INSIGHT: Act fast, maybe cut back hard, but support the core

Nigel Davis

14-Feb-2020

LONDON (ICIS)–Decisiveness in the face of short term challenges but a clear sense of purpose and strategic intent separate the high performing chemical companies from the rest,

Accenture research into the best performing companies in the sector over the past nine years underscores the importance of these two factors to continued success.

But now, facing a largely continuing turn down since the second half of last year, what additional approaches are needed to secure stronger profitability?

In the teeth of the great financial crisis the best performing companies cut hard and fast.

Accenture mentions BASF, which closed 80 plants and cut production at 100. At the time (2008/09) other companies slashed selling, general and administrative (SG&A) costs and took other, decisive action.

They needed to, of course, because there was so much pressure on them from significantly reduced demand (manufacturing industry plant closures) and a radically altered oil-based cost environment.

The best performing companies, however, kept pumping money into longer term strategic capital spending and research and development investment. BASF bought Ciba and, in 2009, lifted R&D spending above the amount spent in 2008.

The net cash used for investment at Eastman remained flat in 2009 compared with 2008. Kraton squeezed SG&A spending in 2009 by around 20% but almost doubled cash flows used in investment activities, the Accenture research points out.

“A further analysis of the figures confirms that on average over the past decade, high performers have continuously spent more on CAPEX and R&D than they depreciated (DA): ((CAPEX+R&D)/DA>1). This reflects their higher focus on innovation and/or growing their existing product portfolio and/or optimising the portfolio for future growth. They have taken this approach consistently throughout the economic recovery,” says Global Chemicals Research Lead for the consultants, Karin Walczyk.


Gaining long-term competitive advantage is one thing, keeping it is another.

The high performers kept performing and the gap between them and the rest widened until the start of the slowdown last year.

In the decade since the global financial crisis chemical companies have put more emphasis on operational excellence. For most of the time, with the growing economy, that helped lift all boats.

“A decade ago, it was operational excellence, resiliency and strategic acquisitions that were the key differentiators,” adds Walczyk. “All are definitely still valid today. What is new, however, are the new tools companies are leveraging to foster these differentiators.”
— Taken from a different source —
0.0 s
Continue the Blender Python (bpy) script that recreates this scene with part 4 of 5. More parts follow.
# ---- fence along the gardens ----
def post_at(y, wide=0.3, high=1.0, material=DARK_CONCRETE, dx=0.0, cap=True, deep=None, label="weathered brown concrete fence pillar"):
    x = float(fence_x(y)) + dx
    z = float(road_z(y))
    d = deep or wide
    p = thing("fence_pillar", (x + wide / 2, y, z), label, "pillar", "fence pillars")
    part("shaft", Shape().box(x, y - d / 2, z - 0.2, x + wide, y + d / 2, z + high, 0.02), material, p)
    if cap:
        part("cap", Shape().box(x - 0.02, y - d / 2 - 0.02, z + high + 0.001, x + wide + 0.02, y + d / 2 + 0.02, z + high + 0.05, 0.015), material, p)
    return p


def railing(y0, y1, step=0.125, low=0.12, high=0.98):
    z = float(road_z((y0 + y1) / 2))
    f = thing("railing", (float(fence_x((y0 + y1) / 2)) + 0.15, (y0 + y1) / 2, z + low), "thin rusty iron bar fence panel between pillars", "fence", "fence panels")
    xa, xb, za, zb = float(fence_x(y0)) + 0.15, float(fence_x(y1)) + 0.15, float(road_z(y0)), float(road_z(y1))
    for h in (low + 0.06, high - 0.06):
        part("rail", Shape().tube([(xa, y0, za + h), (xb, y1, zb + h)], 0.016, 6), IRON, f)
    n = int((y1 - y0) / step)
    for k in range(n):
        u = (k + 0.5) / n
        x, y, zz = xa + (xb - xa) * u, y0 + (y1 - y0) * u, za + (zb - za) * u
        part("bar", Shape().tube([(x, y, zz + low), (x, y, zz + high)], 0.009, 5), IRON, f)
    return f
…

At its core, operational excellence is supported now by new technologies that themselves support better cost efficiency and cross-industry collaboration for innovation.

Chemical companies are benefiting from a more consumer-driven focus, better understanding of their customers and their customers customer. They need to understand how circularity impacts them, and the opportunities it presents alongside the threats to continuous output growth. Strategic acquisitions are as important as they were a decade ago but so much differentiation now is driven by new technology, or digital understanding and performance.

“By capitalising on technology innovations and the new opportunities presented by new markets, we can now see high performers and rising stars are excelling,” Walczyk says.

“New technologies are the key levers, helping companies to be faster than their peers, perform better, or simply tap into new opportunities for growth.”

Under pressure from a new downturn companies do well to apply the lessons of 2009. Be prepared to cut fast and hard if the need arises. But don’t cut away the core which, in this business, is focused on capital asset and R&D excellence.

Be ready for the future, however, and the new wave of advanced digital technologies.